Soon enough, Kong has Dwan back in his paws. While the original film featured giant beast carrying Ann Darrow up to the top of the Empire State Building, this remake makes one of its few sensible decisions and has Kong take Dwan up to the top of the World Trade Center buildings, which had only just opened in 1973. The rooftops of the towers are the setting for the film’s tragic ending, as rather than capture Kong alive, as Prescott and Dwan are hoping, the authorities choose to use lethal force against the beast. It’s always very sad, regardless of the version, to see this giant animal taken out of its natural habitat and into a modern world that it doesn’t belong in, just for that misunderstanding world to assault him with its high-powered weapons and kill him… In an incredibly cruel moment, Kong is even attacked with a flamethrower in this iteration.

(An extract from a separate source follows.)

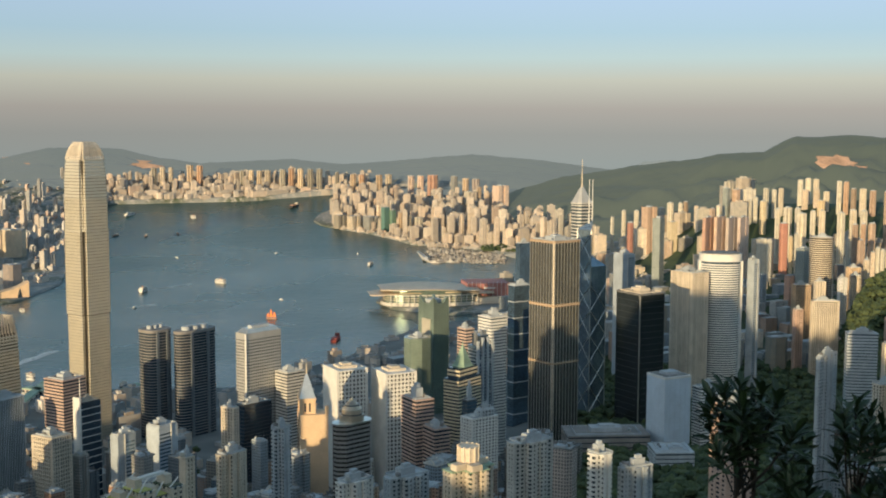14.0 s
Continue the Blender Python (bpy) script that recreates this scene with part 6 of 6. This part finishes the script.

Dino De Laurentiis’s production of Kong comes nowhere near the level of the film it’s based on. The screenplay isn’t very good at all, and even though Semple stated in an interview with Starlog magazine that the intention was for the remake to be bigger and more fun than the original, which he called a little backlot movie, it seems like every decision made along the way worked in the opposite direction of making it a large scale adventure. The ’76 version is 34 minutes longer than the original and yet a whole lot less happens in it. The action that is there isn’t nearly as captivating or entertaining as the spectacle of the ’33 film was, and the special effects are not as special as they should’ve been.

King Kong ’76 was a promising venture that missed its opportunities all across the board.